EMILY MASON was born in New York City in 1932. She graduated from New York City’s High School of Music and Art and studied at Bennington College for two years before attending and graduating from the Cooper Union. She spent 1956-58 in Italy on a Fulbright grant for painting, where she studied at the Accademia delle Belle Arti in Venice.
During Mason’s two-year stay in Italy she married the painter Wolf Kahn, whom she had met earlier in New York. Mason and Kahn’s daughter, Cecily Kahn, is also an abstract painter, as was Emily Mason’s mother, Alice Trumbull Mason, a founding member of the American Abstract Artists group in New York.
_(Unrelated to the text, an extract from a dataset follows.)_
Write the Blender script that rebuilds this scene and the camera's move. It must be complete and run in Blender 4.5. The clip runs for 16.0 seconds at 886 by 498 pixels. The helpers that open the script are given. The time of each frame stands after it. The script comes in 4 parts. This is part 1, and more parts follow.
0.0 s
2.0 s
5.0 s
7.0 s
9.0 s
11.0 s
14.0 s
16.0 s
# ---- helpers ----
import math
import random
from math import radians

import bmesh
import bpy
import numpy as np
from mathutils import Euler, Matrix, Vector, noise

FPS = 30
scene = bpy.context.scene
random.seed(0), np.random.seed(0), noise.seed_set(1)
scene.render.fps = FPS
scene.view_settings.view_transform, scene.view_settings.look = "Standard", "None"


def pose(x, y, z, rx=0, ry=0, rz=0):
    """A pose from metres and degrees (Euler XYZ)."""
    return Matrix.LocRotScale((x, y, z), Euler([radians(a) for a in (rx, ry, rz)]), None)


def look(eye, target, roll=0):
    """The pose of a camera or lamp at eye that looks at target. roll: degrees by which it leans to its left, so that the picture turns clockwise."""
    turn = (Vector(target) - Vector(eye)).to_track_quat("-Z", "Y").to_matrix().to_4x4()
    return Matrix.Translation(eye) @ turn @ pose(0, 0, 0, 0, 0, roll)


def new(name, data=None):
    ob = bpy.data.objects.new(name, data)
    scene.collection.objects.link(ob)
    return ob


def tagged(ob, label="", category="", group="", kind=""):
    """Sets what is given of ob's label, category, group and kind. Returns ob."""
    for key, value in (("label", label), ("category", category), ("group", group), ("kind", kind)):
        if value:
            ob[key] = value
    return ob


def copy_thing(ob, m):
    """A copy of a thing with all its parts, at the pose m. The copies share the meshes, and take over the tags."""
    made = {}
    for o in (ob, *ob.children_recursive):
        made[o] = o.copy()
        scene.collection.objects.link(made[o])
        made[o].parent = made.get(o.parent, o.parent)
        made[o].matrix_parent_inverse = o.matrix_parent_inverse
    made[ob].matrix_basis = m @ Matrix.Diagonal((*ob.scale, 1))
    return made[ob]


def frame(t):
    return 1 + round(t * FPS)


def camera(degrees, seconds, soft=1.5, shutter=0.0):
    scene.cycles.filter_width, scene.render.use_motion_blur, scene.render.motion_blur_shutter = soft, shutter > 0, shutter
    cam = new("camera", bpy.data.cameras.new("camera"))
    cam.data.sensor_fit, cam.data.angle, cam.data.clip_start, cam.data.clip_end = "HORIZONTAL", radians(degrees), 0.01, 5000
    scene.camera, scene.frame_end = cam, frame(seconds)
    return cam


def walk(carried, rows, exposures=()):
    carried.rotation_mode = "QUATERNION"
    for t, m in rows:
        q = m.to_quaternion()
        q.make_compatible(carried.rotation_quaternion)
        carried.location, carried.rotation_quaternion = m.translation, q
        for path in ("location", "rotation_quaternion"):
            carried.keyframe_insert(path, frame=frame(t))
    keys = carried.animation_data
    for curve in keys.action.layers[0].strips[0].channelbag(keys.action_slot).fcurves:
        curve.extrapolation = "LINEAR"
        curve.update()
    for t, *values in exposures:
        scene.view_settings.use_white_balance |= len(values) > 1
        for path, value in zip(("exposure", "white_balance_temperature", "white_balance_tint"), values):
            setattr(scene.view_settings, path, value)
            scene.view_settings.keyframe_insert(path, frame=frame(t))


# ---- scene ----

Mason spent more than six decades exploring her distinctive vein of lyrical, luminous abstraction. Her paintings executed in oil are distinguished by a sense of intriguing intimacy combined with uncompromising, though gentle, intensity. They evince a sense of structure within open, luminous space and juxtapose robust color harmonies with vivid contrasts that create an engaging optical vibration. Robert Berlind said of her in Art in America, “Mason works within the improvisational model of Abstract Expressionism, though notably without angst or bravado.”
Mason exhibited steadily throughout her career since she emerged on the Tenth Street gallery scene with multiple exhibitions at the Area Gallery in New York City in the 1960s. In 1979, she was awarded the Ranger Fund Purchase Prize by the National Academy. She taught painting at Hunter College for more than thirty years. Her work has been included in numerous public and private collections.
Emily Mason: The Fifth Element, a comprehensive treatment of her work by Art in America associate managing editor David Ebony, was published in 2006 by George Braziller publishers. A second monograph, Emily Mason: The Light in Spring, was published in 2015 by University Press of New England.
Emily Mason died in December of 2019 in Brattleboro, Vermont.